[Given request]: Nothing should be output except the lines from the one containing "of a camera" through the one containing "turn = (Vector(target)", both ends included, each repeated exactly.

* BEGIN Input for this task *

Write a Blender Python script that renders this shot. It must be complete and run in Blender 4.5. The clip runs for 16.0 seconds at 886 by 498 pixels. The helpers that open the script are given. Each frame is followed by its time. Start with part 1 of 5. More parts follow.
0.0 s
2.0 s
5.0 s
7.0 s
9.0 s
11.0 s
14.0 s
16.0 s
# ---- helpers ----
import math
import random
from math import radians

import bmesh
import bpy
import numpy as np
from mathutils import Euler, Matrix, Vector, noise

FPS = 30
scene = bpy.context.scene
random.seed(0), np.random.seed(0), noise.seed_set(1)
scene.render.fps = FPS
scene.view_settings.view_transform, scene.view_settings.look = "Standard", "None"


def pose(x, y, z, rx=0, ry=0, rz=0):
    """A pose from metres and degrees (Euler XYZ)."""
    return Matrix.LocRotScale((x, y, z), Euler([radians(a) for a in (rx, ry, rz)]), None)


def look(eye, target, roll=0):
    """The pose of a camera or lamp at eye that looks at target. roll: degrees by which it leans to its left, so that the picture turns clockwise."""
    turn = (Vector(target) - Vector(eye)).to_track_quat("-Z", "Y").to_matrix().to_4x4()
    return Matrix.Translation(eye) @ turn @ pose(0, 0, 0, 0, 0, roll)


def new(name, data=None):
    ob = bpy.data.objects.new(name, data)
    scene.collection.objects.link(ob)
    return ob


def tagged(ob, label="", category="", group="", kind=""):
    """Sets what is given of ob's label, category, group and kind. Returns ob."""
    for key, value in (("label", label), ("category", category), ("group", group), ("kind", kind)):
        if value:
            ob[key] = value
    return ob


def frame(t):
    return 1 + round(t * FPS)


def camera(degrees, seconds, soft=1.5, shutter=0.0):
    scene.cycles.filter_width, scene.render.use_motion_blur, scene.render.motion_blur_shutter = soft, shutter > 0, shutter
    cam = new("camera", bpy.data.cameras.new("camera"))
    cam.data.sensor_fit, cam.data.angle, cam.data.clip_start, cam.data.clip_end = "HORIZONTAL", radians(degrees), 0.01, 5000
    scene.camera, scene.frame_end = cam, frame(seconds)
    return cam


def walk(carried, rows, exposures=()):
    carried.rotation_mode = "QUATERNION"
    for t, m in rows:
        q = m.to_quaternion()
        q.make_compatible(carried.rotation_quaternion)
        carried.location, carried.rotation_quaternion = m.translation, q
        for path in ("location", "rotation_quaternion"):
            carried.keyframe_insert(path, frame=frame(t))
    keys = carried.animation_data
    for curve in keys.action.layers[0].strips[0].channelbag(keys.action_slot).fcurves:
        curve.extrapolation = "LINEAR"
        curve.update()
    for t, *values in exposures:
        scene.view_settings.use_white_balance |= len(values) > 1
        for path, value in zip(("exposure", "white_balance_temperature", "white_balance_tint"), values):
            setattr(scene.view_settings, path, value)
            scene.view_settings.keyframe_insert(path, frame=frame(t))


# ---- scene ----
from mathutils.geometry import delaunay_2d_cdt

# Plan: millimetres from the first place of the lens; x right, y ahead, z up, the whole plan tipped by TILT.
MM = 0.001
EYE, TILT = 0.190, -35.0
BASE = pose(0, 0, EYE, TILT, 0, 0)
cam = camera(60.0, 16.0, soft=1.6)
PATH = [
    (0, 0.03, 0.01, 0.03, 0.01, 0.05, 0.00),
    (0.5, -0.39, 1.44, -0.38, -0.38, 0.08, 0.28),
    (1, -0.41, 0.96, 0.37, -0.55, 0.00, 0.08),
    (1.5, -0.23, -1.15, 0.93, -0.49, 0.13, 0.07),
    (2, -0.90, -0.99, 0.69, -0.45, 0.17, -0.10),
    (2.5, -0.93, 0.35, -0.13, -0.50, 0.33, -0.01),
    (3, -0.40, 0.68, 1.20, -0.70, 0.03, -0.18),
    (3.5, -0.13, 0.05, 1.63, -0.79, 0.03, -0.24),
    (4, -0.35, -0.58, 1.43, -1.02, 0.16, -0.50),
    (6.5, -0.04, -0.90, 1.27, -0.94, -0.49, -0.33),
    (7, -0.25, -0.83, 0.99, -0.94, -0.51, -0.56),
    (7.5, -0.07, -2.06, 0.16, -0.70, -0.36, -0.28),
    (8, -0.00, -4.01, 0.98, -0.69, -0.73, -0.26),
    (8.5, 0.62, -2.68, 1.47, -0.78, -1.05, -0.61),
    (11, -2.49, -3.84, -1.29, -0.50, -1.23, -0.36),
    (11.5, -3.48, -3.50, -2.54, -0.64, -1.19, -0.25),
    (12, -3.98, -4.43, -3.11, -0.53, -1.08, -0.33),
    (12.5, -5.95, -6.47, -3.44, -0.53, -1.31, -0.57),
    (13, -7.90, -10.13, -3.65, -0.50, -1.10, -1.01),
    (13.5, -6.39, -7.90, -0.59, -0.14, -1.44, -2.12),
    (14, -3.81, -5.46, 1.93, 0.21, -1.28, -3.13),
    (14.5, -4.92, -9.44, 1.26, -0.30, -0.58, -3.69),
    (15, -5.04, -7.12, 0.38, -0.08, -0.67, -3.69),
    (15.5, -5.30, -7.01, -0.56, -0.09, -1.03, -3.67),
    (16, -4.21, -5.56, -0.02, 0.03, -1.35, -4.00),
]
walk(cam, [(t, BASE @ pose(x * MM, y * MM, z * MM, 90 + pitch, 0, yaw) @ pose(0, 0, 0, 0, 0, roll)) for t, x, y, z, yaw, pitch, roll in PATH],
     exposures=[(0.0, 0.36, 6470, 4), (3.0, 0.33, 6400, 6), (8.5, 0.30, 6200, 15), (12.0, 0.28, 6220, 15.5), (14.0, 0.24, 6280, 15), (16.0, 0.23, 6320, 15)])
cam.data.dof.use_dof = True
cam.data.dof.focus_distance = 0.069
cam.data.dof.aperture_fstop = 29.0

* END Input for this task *
* BEGIN Input for this task *

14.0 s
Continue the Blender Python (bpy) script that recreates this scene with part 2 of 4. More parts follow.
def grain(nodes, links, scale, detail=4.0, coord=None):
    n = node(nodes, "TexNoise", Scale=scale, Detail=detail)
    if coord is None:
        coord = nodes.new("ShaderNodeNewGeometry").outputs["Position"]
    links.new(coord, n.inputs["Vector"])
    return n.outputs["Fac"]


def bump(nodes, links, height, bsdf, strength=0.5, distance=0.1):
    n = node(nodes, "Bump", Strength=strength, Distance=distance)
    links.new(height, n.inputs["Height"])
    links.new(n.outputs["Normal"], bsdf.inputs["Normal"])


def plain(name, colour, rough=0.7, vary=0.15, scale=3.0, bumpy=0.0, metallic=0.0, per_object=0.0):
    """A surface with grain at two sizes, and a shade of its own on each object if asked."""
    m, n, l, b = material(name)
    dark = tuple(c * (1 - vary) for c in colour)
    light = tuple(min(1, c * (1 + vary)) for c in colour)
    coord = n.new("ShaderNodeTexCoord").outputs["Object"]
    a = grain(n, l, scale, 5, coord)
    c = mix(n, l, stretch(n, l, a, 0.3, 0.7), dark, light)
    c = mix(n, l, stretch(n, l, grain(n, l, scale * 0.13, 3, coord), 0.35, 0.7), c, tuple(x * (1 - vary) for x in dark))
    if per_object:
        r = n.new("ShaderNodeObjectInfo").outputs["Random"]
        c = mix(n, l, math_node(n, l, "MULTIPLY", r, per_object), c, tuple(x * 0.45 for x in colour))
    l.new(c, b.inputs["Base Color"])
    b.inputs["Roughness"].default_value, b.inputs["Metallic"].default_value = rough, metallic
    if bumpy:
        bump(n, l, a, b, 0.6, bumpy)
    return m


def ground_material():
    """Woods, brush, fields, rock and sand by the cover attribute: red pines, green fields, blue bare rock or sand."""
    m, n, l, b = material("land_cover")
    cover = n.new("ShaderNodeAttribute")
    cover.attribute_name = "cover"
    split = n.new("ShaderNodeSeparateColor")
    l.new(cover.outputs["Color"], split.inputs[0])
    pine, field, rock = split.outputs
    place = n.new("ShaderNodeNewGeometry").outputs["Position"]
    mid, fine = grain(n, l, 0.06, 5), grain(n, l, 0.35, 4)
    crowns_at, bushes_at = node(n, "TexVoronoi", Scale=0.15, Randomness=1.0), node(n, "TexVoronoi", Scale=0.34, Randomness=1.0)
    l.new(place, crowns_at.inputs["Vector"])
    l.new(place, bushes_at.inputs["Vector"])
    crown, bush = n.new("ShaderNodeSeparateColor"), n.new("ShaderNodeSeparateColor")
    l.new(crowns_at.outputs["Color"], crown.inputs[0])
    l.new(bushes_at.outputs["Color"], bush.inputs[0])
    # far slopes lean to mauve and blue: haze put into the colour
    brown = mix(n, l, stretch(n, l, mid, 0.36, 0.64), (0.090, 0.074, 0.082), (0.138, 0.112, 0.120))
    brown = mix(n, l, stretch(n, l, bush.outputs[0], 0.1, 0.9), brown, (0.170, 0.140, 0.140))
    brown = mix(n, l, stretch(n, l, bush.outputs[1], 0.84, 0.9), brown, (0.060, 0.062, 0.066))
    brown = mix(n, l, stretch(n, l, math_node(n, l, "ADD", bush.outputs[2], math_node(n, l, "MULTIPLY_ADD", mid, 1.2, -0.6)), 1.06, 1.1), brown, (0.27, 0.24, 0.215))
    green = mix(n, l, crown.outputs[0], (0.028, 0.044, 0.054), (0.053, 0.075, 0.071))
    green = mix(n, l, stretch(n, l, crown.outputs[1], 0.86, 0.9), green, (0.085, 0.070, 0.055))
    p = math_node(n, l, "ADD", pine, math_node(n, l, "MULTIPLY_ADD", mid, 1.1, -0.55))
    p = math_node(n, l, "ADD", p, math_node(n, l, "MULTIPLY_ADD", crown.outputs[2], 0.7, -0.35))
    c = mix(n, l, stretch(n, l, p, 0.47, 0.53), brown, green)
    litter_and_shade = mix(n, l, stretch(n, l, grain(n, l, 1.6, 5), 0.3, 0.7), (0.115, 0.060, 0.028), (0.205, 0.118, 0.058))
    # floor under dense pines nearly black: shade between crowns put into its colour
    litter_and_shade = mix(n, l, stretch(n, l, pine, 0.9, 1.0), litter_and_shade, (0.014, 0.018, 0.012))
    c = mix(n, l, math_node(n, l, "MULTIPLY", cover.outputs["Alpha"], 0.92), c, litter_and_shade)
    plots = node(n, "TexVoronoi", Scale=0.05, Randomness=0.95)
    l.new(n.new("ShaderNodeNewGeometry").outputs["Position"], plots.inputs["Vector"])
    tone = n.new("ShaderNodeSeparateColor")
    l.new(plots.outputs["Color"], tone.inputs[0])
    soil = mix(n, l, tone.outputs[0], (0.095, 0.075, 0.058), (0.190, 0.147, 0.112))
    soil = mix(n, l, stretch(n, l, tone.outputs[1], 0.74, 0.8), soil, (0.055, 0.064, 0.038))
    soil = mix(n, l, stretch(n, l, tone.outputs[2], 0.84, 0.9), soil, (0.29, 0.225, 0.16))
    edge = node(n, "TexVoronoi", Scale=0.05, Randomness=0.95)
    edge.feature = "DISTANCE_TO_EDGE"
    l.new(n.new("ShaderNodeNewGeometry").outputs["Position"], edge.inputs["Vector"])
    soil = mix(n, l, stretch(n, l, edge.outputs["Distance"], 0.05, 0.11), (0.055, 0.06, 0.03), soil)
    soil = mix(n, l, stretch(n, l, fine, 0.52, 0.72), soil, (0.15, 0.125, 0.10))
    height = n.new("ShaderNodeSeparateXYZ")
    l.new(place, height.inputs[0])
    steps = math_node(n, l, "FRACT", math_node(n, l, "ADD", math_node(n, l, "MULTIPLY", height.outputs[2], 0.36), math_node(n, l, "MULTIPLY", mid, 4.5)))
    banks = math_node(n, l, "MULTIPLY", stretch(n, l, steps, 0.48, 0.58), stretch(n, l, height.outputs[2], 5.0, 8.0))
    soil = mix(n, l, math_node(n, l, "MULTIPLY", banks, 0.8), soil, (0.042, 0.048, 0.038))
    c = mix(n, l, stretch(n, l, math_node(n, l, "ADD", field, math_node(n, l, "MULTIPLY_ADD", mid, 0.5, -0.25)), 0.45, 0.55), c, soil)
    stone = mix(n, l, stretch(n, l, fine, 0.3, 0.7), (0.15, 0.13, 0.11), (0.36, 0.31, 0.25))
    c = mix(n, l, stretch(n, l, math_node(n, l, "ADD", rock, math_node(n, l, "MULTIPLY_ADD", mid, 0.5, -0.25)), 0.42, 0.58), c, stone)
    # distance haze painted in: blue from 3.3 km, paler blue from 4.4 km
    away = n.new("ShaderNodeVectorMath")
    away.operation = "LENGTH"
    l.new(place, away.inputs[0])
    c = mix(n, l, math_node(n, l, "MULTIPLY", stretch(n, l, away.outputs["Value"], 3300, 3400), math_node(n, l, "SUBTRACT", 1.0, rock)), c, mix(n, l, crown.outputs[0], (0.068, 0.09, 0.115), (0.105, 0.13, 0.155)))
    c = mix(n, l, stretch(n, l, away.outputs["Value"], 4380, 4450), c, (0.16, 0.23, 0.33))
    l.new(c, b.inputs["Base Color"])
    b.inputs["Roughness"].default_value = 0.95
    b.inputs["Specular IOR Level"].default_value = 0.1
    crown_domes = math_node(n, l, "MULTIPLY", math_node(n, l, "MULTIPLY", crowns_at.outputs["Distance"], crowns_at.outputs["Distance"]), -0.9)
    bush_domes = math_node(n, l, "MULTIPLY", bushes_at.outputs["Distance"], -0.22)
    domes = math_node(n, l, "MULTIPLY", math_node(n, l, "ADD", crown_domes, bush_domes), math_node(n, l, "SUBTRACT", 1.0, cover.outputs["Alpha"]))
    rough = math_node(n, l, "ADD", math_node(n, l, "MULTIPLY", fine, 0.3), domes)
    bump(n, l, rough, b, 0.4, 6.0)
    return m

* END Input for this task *

[Full output]:
    """The pose of a camera or lamp at eye that looks at target. roll: degrees by which it leans to its left, so that the picture turns clockwise."""
    turn = (Vector(target) - Vector(eye)).to_track_quat("-Z", "Y").to_matrix().to_4x4()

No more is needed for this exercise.